Apparently, you used to make a pretty badass poutine pizza.
It all started when they opened up the Seaport Market a few years ago. When I was working at Morris, I was lucky to be able to take full advantage of every local distributor at the market. Fox Hill Cheese House made fresh cheese curds every Thursday. So, we'd go in, stock up on the curds and make a poutine pizza because my boss, Jennie, was obsessed with poutine. We'd do a wood-fired shoe string potato crust, chicken gravy--I think there was crispy rosemary and sage on there too--and topped it all off with the Fox Hill cheese curds. It was really popular!
You got a lot of attention when you helped open up enVie in Halifax, arguably one of Canada's premier vegan restaurants. How did that materialize?

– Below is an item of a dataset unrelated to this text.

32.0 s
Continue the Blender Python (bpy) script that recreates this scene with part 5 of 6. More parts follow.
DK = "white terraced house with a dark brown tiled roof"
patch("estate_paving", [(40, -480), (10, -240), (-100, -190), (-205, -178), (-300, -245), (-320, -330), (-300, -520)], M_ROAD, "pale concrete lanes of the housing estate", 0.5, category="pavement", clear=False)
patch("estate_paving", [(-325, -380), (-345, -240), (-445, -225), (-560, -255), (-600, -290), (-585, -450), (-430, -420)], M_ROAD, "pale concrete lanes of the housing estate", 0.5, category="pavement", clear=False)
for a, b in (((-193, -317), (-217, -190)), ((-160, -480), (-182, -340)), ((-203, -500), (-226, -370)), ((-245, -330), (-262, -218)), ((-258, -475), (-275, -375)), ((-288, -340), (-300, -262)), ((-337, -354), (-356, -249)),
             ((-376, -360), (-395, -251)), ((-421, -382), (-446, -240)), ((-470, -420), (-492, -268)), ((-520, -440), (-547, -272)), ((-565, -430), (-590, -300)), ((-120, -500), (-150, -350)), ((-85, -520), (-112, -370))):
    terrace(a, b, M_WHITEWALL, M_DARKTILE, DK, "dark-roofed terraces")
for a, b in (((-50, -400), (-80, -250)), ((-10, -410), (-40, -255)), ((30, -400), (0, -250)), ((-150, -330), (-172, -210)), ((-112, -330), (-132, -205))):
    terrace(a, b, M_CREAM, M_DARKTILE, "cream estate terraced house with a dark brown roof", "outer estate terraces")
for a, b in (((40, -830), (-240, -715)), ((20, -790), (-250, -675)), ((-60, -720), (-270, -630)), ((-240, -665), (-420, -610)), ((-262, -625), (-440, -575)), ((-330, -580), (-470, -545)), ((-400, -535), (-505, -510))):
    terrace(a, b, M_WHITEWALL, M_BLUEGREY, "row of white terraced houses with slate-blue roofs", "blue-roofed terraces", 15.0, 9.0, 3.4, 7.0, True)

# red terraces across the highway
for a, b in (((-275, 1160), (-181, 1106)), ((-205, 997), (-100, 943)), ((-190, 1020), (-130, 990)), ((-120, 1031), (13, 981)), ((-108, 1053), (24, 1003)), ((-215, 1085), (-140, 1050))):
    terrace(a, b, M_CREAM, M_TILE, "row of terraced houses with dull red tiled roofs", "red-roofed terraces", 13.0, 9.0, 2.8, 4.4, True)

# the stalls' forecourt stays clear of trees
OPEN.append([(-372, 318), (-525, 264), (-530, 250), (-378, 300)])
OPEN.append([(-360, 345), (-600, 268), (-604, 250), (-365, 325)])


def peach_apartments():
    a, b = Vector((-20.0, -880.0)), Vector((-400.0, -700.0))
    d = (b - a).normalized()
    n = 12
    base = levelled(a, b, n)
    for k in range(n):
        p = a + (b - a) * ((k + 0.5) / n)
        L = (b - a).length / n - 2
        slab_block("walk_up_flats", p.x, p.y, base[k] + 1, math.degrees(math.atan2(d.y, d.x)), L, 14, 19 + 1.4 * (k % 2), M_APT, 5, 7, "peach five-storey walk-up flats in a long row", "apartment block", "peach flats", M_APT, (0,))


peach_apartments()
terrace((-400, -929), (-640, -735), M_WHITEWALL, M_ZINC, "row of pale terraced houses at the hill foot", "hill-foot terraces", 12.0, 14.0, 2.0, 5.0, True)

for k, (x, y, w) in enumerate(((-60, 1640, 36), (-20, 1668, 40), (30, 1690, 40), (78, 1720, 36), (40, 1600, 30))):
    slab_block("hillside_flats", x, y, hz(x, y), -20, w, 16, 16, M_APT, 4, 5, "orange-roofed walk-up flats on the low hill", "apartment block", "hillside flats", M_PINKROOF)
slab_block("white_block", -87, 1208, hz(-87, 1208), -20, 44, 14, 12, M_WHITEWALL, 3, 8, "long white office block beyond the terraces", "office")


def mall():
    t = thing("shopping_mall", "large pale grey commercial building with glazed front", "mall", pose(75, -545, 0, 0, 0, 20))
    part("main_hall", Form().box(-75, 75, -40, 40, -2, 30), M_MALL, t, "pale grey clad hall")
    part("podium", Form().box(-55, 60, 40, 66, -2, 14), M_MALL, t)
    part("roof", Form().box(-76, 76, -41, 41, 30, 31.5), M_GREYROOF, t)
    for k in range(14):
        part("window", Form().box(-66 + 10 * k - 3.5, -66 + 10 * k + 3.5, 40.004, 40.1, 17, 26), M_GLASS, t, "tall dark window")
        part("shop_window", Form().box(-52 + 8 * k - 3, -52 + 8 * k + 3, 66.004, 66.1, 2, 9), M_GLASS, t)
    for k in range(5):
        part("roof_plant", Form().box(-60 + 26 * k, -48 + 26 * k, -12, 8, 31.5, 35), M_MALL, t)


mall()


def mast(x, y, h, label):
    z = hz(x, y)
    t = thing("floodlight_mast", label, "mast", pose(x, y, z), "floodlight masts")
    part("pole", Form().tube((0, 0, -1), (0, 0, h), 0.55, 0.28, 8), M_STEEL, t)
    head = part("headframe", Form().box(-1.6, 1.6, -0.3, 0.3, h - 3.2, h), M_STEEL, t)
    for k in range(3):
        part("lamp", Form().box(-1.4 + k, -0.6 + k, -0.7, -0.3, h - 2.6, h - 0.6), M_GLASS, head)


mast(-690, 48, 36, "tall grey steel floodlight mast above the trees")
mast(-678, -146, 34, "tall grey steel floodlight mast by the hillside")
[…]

When I left Morris, I was just studying and needed some part-time work, so I started teaching cooking classes. I wanted some time off to develop my own project, but I had heard someone was opening a vegan restaurant in Halifax and I couldn't turn that opportunity down. I really wanted to work with someone who was interested in doing really good, chef-driven vegan food. Everything I was learning in school [pointed to how] eating a lot of plant-based foods was really good for you. The more veggies, fruits, nuts and seeds you get in yourself, the better. So, I really wanted to team up with Diandra and Cory and start doing plant-based menus.
What's a transition like for a chef moving from using all ingredients when creating a menu to specifically vegan?

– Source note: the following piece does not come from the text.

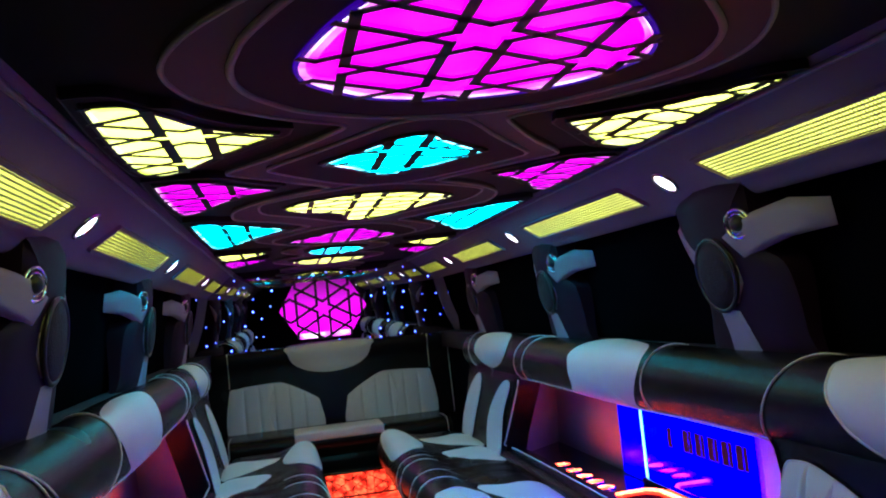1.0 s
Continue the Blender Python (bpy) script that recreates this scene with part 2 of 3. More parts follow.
def star_lines(cx, cy, a, reach):
    """Six-pointed stars on a triangular net of pitch a, each tip joined to the tips of the two stars beside it: the segments of the lattice."""
    segs, R = [], a / 3.1
    r = R / math.sqrt(3)
    n = int(reach / a) + 2
    for i in range(-n, n + 1):
        for j in range(-n, n + 1):
            x, y = cx + a * j * math.sqrt(3) / 2, cy + a * (i + j / 2)
            for k in range(6):
                u, v = math.pi / 3 * k, math.pi / 3 * (k + 0.5)
                tip, dent = (x + R * math.cos(u), y + R * math.sin(u)), (x + r * math.cos(v), y + r * math.sin(v))
                after = (x + R * math.cos(u + math.pi / 3), y + R * math.sin(u + math.pi / 3))
                segs += [(tip, dent), (dent, after)]
                if k < 3:
                    gap = a - math.sqrt(3) * R
                    for p in (tip, after):
                        segs.append((p, (p[0] + gap * math.cos(v), p[1] + gap * math.sin(v))))
    return segs


def lattice(outline, segs, width, place, stout=1.0):
    """The lattice's bars, cut off at the outline; place(x, y, h) puts them in the world, h from the panel outwards; bars along y are stouter."""
    verts, faces, slim = [], [], width
    for a, b in segs:
        steps, width = 14, slim * (stout if abs(b[0] - a[0]) < 0.01 else 1.0)
        run = [inside((a[0] + (b[0] - a[0]) * (k + 0.5) / steps, a[1] + (b[1] - a[1]) * (k + 0.5) / steps), outline) for k in range(steps)]
        k = 0
        while k < steps:
            if run[k]:
                e = k
                while e < steps and run[e]:
                    e += 1
                t0, t1 = k / steps, e / steps
                p, q = Vector(a).lerp(Vector(b), t0), Vector(a).lerp(Vector(b), t1)
                d = (q - p).normalized() * (width * 0.45)
                w = Vector((-d.y, d.x)) / 0.9
                base = len(verts)
                for h in (0.0006, 0.0026):
                    for o in (p - d + w, p - d - w, q + d - w, q + d + w):
                        verts.append(place(o.x, o.y, h))
                faces += [(base, base + 1, base + 2, base + 3), (base + 4, base + 5, base + 6, base + 7)]
                faces += [(base + i, base + (i + 1) % 4, base + 4 + (i + 1) % 4, base + 4 + i) for i in range(4)]
                k = e
            else:
                k += 1
    return from_lists(verts, faces)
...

Honestly, it was really hard because I really didn't know a whole lot about how to turn what I knew as a "regular" chef into vegan [applications]. There was definitely a lot of trial and error. Diandra Phipps (enVie's owner) had worked at a vegan restaurant for a year in Germany, so that helped. It was a lot of back and forth, coming up with ideas, studying, reading blogs, books and seeing what other people around the world were doing. There were a lot of late nights in that kitchen spent recipe testing.

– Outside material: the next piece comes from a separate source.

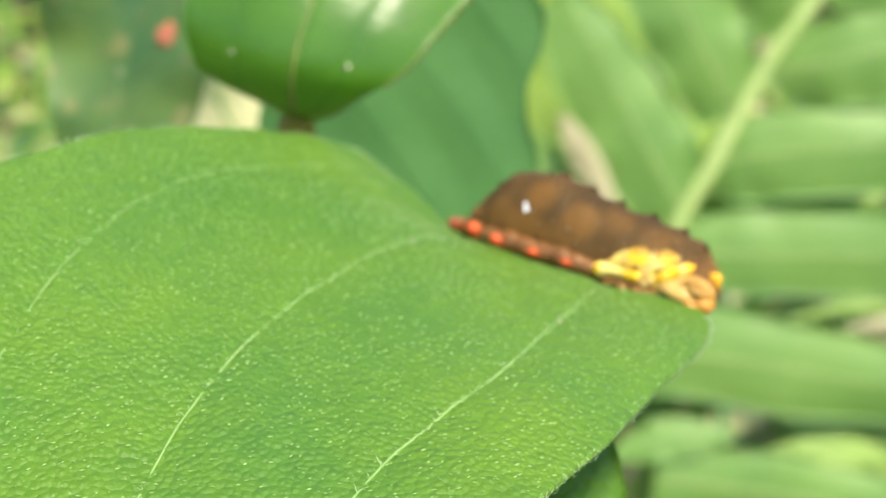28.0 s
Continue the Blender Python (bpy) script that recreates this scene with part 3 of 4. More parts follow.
    bm = club([(1.55, 3.65), (1.68, 3.3), (1.84, 2.95), (1.8, 2.62)], [.14, .18, .13, .16], .05, n=20, flat=.6)
    p, n = near(2.0, 3.15)
    blob(bm, (p + n * .05) * MM, np.array((.12, .10, .13)) * MM, rings=6, sides=10)
    part("white_speck", bm, CAT_WHITE, cat, "glossy white speck")
    part("dark_ring", club([(1.52, 3.75), (1.72, 3.3), (1.9, 2.95), (1.8, 2.5)], [.22, .26, .24, .22], -.03, n=20, flat=.3), CAT_DARK, cat)

    # dark bristly cones along the back
    r = random.Random(5)
    for u, h in HUMPS:
        p = skin(u + .05, 1.85)
        run = np.array([p + np.array((.25, .05, 1.0)) * q for q in (-.2, .06, .22, .34)])
        cone = part("back_cone", tube(bmesh.new(), run * MM, np.array((.55, .34, .17, .03)) * min(1, h * 2.2) * MM, 12), CAT_DARK, cat, "low cone with a dark tip")
        n = np.array((.25, .1, 1.0))
        bm = bmesh.new()
        for _ in range(3):
            d = unit(n + np.array([r.uniform(-.8, .8) for _ in range(3)]))
            q = run[-2]
            tube(bm, np.array((q, q + d * .2, q + d * r.uniform(.25, .42))) * MM, np.array((.03, .02, .008)) * MM, 4)
        part("bristles", bm, CAT_BLACK, cone)

    # fine light wrinkles across the flank
    for line in ([(11.1, 3.8), (10.6, 3.3), (10.2, 2.8), (9.7, 1.6)], [(13.3, 3.5), (13.5, 2.5), (13.0, 1.6), (12.6, 1.1)], [(15.4, 3.1), (15.2, 2.4), (14.8, 1.8)], [(17.5, 2.6), (17.4, 2.2), (17.0, 1.9)], [(19.3, 2.0), (19.6, 1.5), (19.7, 1.2)], [(-4.6, 1.6), (-4.9, .9), (-4.8, .2)], [(-3.4, 2.9), (-3.9, 1.7), (-3.9, .4)], [(8.8, .2), (9.8, .5), (10.9, .6)]):
        part("wrinkle", club(line, [.012, .028, .028, .012], 0.01, flat=1.0), CAT_LINE, cat)

    # yellow lobes of the front end: cushions with creases where they meet
    def lobe(path, radii, rise=.75, sink=.15, n=70, seed=0):
        q = spline(path, n)
        rad = spline([[v] for v in radii], n)[:, 0]
        away = np.concatenate([[0], np.cumsum(np.linalg.norm(np.diff(q, axis=0), axis=1))])
        end = np.sqrt(np.clip(1 - (1 - np.minimum(np.minimum(away / rad[0], (away[-1] - away) / rad[-1]), 1)) ** 2, .01, 1))
        pts, up = [], near(*q[n // 2])[1]
        for k, (u, w) in enumerate(q):
            p, nn = near(u, w)
            pts.append((p + nn * (rad[k] * rise - sink - .25 * rad[k])) * MM)
            rad[k] *= 1 + .07 * noise.noise(Vector((u * 1.7, w * 1.7, seed)))
        return tube(bmesh.new(), pts, rad * end * MM, 20, .8, up)

    part("yellow_base", patch([(12.3, -.6), (13.4, .2), (15.2, 1.3), (17.2, 1.6), (18.6, 1.6), (19.8, 1.1), (20.2, .2), (19.4, -.7), (18.9, -1.5), (16.5, -1.5), (14, -1.3)], 0.10, rings=9, sides=44), CAT_YELLOW, cat, "creamy yellow ground of the front end")
    part("yellow_petal", patch([(12.2, -.25), (13.0, .65), (13.95, 1.45), (14.02, .7), (13.98, 0), (13.1, -.3)], .30, rings=8, sides=36), CAT_YELLOW, cat, "pale yellow cushion")
    part("yellow_petal", patch([(13.98, 1.45), (15.2, 1.95), (16.2, 1.9), (16.85, 1.15), (16.6, .05), (15.2, -.2), (14.05, -.1), (13.92, .7)], .46, rings=10, sides=44), CAT_YELLOW, cat, "golden-yellow cushion")
    part("yellow_petal", patch([(17.25, 1.6), (17.6, 2.0), (18.4, 2.0), (19.7, 1.5), (19.1, .85), (18.1, .05), (17.3, -.2), (17.15, .8)], .42, rings=10, sides=44), CAT_YELLOW, cat, "golden-yellow cushion")
    part("yellow_club", lobe([(11.1, -1.02), (12.0, -.9), (13.0, -.8), (14.1, -.78), (15.3, -.8), (16.5, -.8)], [.78, .80, .62, .48, .58, .48], seed=1), CAT_YELLOW, cat, "yellow club-shaped lobe")
    part("yellow_club", lobe([(20.95, .82), (20.4, .62), (19.6, .34), (18.9, -.12), (18.1, -.6)], [.58, .66, .56, .62, .52], seed=2), CAT_YELLOW, cat, "yellow club-shaped lobe")
    part("cream_ridge", lobe([(17.08, 1.75), (16.98, .9), (16.88, .1), (16.7, -.8)], [.14, .19, .2, .16], 1.6, 0), CAT_CREAM, cat, "cream ridge")
    part("cream_ridge", lobe([(17.34, .6), (17.2, 0), (17.0, -.7)], [.12, .17, .15], 1.6, 0), CAT_CREAM, cat, "cream ridge")
    part("cream_knob", lobe([(17.1, -1.0), (17.5, -.85), (17.95, -.85)], [.46, .58, .5], seed=3), CAT_CREAM, cat, "cream knob")
    part("cream_knob", lobe([(16.5, -1.15), (16.95, -1.35), (17.3, -1.6)], [.3, .4, .3], seed=4), CAT_CREAM, cat, "cream knob")
    part("cheek_skin", patch([(17.8, -1.5), (18.6, -.85), (19.7, -.2), (20.8, .2), (21.2, -.6), (20.2, -1.5), (19.2, -2.0), (18.3, -2.1)], .4, rings=8, sides=36), CAT_TAN, cat, "tan skin behind the head")
    part("belly_fold", lobe([(11.4, -1.95), (13.2, -1.9), (15.2, -1.95), (17.2, -2.05), (18.6, -2.2)], [.2, .34, .32, .36, .2], .8), CAT_LEG, cat, "brown belly fold")
    for u, w, ra in ((15.75, .02, .25), (18.2, .30, .27)):
        p, n = near(u, w)
        a = np.array((1.0, 0, 0))
        part("eye_spot", blob(bmesh.new(), (p + n * .37) * MM, np.array((ra, ra * .85, .12)) * MM, (a, unit(np.cross(n, a)), n), rings=8, sides=14, wobble=.2, seed=u), CAT_BLACK, cat, "black spot")
    for line, rad, out in (([(18.4, .2), (19.0, .72), (19.7, 1.35)], [.03, .05, .03], .34), ([(12.3, -.25), (13.3, -.22), (14.4, -.22), (15.6, -.25), (16.5, -.2)], [.02, .04, .04, .03], .30), ([(17.1, 2.05), (17.15, 1.6), (17.02, 1.1)], [.05, .07, .03], .22), ([(13.98, 1.3), (13.96, .7), (14.0, .05)], [.02, .035, .02], .20), ([(15.2, -.75), (15.5, -.62), (15.7, -.66)], [.02, .04, .02], .62), ([(19.6, .35), (19.75, .55), (19.7, .75)], [.02, .035, .02], .62), ([(12.0, -1.75), (13.4, -1.5), (15.0, -1.5), (16.6, -1.55)], [.03, .06, .06, .03], .25)):
        part("dark_crease", club(line, rad, out, flat=1.0), CAT_CREASE, cat)

    # head: two tan cheeks under a fold of skin, a jaw and a pale lip
    hc, hr = np.array((21.9, 3.7, -1.5)), np.array((2.2, 1.7, 1.7))
    part("head", blob(bmesh.new(), hc * MM, hr * MM, rings=18, sides=28, wobble=.06, seed=50), CAT_HEAD, cat, "wrinkled tan head")

    def tilted(angle):
        k, q = math.cos(radians(angle)), math.sin(radians(angle))
        return ((k, 0, q), (0, 1, 0), (-q, 0, k))

    part("cheek", blob(bmesh.new(), np.array((22.7, 2.75, -.55)) * MM, np.array((1.75, 1.15, 1.08)) * MM, tilted(-12), rings=16, sides=26, wobble=.10, seed=51), CAT_HEAD, cat, "tan cheek")
    part("cheek", blob(bmesh.new(), np.array((20.8, 2.05, -1.25)) * MM, np.array((2.05, 1.0, .90)) * MM, tilted(-12), rings=16, sides=26, wobble=.10, seed=52), CAT_HEAD, cat, "creamy tan cheek")
    part("jaw", blob(bmesh.new(), np.array((23.35, 2.7, -1.85)) * MM, np.array((1.25, 1.3, .95)) * MM, tilted(-25), rings=14, sides=22, wobble=.12, seed=8), CAT_JAW, cat, "orange-tan jaw")
    part("jaw", blob(bmesh.new(), np.array((22.3, 1.9, -1.95)) * MM, np.array((1.3, .8, .62)) * MM, tilted(-12), rings=12, sides=20, wobble=.12, seed=9), CAT_JAW, cat, "orange-tan jaw")

    def run(line, rad, material, name):
        q = spline(line, 24)
        taper = np.sin(np.linspace(.15, math.pi - .15, 24)) ** .6
        part(name, tube(bmesh.new(), q * MM, rad * taper * MM, 12), material, cat)

    run([(18.7, 2.25, -1.25), (19.6, 2.0, -.62), (21.0, 1.9, -.45), (22.1, 2.0, -.9), (22.7, 1.95, -1.4)], .24, CAT_HEAD, "head_fold")
    run([(20.9, 2.2, .02), (22.0, 2.05, .3), (23.2, 2.1, .2), (24.1, 2.5, -.35)], .22, CAT_HEAD, "head_fold")
    run([(21.7, 1.85, -.55), (22.5, 1.62, -.42), (23.3, 1.75, -.6), (24.0, 2.1, -1.0)], .18, CAT_HEAD, "head_fold")
    run([(22.9, 1.72, -.5), (23.1, 1.66, -.75), (23.1, 1.7, -1.0)], .17, CAT_TAN, "head_fold")
    run([(19.7, 1.5, -2.0), (20.8, 1.25, -1.98), (22.0, 1.2, -2.1), (23.0, 1.45, -2.25)], .16, CAT_CREAM, "lip")
    for line in ([(19.7, 1.42, -1.8), (20.8, 1.15, -1.78), (22.0, 1.1, -1.9)], [(22.6, 1.72, -1.3), (23.3, 1.6, -1.35), (24.0, 1.95, -1.3)]):
        run(line, .032, CAT_CREASE, "dark_crease")
    for k, (u, w, rr) in enumerate(((12.8, -2.0, .42), (14.6, -2.15, .5), (16.4, -2.2, .5))):
        part("leg", blob(bmesh.new(), np.array((u, 2.0, w)) * MM, np.array((rr * 1.3, .6, rr * .72)) * MM, tilted(-12), rings=9, sides=14, wobble=.3, seed=k + 70), CAT_LEG, cat, "short tan leg")
    # yellow horn on the far shoulder and its black bristles
    part("horn", tube(bmesh.new(), np.array(((21.6, 7.6, -1.2), (22.2, 7.6, -1.05), (22.8, 7.6, -.9), (23.25, 7.5, -.8))) * MM, np.array((.5, .6, .56, .25)) * MM, 12), CAT_HORN, cat, "yellow horn")
    part("horn", blob(bmesh.new(), np.array((22.9, 7.4, -1.75)) * MM, np.array((.42, .4, .62)) * MM, rings=9, sides=14, wobble=.25, seed=3), CAT_HORN, cat, "yellow horn")
    bm = bmesh.new()
    for k in range(9):
        b = np.array((23.0, 5.0 + .25 * k, -2.2 + .12 * k))
        d = unit(np.array((1.0, r.uniform(-.6, .4), r.uniform(-.9, .2))))
        tube(bm, np.array((b, b + d * .7, b + d * 1.6 + (0, 0, -.15))) * MM, np.array((.035, .025, .008)) * MM, 4)
    part("bristles", bm, CAT_BLACK, cat, "fine black bristles")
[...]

What's one vegan dish you make that you think is better than its meaty equivalent?
I never like to compare things like that, but I will say that I can make the best gravy in the world, a gravy that doesn't have anything like turkey fat or beef drippings. At every family function, I'll whip up this vegan gravy and everybody at the table will always eat it over the meat gravy. I can say by experience, and by hanging out with mostly meat eaters at the time, I'm always the odd one out; but that vegan gravy, man, everybody wants it! I think that it’s just a great example of how vegetables can pack a ton of flavour into a dish while with bland meat drippings, if someone doesn't know what to do with them, doesn't always work out so well.
One of the things that drives me nuts about people who embrace a vegan diet without any knowledge of what to purchase or to cook for themselves is that they assume cutting meat and dairy out is just a healthier way to eat, but that's not always true, is it?
I say this all the time, but what I do is not about [getting everybody to be] vegan. I don't go out there and scream, "Everybody needs to be vegan!" Not everybody can do that because it is really hard. Even for me, I was almost vegan for two years before I actually made the decision. I had cut out dairy and meat, but seafood and eggs were the last two things I stopped eating. It's more about gradually incorporating more plant-based foods into your day-to-day.
What's one processed vegan product you don't think is worth buying?
I think a lot of the frozen ice cream products are all high sugar and soy and they aren't really doing anything for you. At least with the vegetarian meat substitutes and those kinds of things, you can add in vegetables or whatever you like and do something with them. You can make a balanced meal, but those vegan ice creams and stuff like that is just junk.
Most people know refined sugar is pretty bad for you, but I think there's a bit of a misunderstanding about the alternatives being actually "healthy" for you. What do you think?
When you're looking at agave or maple syrup or any sort of item that's high in sugar, they aren 't going to do a whole bunch of great things for you. A natural sweetener is better than white sugar, but it's not that healthy, no. Absolutely not. Use everything in moderation and opt for local products like maple syrup. We're here in Nova Scotia and we have so many great maple syrup producers. That, in moderation, still offers some nutrients, vitamins and minerals. For me, using dates and making fun power balls to snack on throughout the day is way more beneficial than adding a whole bunch of agave syrup to a morning smoothie. When people have the mind frame of, "Oh agave is healthy, let's use it in everything," that is still fuelling a person's sugar addiction.
It's been a year and a half, but we can't not talk about your time on Top Chef Canada, so let's talk about it.
It was a crazy experience. I was scared shitless the whole time. You know when you're going up, up, up on a roller coaster and you get that feeling in your stomach? That was the entire time for me. It's hard to be your normal self and the chef you know you are when you're under that kind of pressure. I loved everybody we worked with on set and I've made some life long friends--I wish I could see them more--but I was so scared the whole time. That's what killed me. They didn't show this on TV, but at the end, they asked me, "Why didn't you do this?" and I said, "Well, I was scared!" They said, "You're gone!".
It gave me a lot of confidence and made me realize that I don't have to be scared and I can be really proud of what I do, what I have done and going forward, if I could ever do it all over again, it would be different. But, don't all of us Top Chef Canada alum say that?
You make some pretty amazing vegan cheeses using fermented nuts, like, legitimately amazing and I'm fairly carnivorous. Is that something you're looking to expand on and go retail?
I want to so bad. I need to work on that! My big thing now is trying to find out what people really want from me and feeling it out with my new business.
And what do those people want from you so far?
They want food, all the food! Ha, ha, ha. They want recipes and they want a cookbook, so that's what I'm planning on giving them. And if it's a restaurant kitchen that I end back up in, it's definitely going to be my own. I'm done working for other people.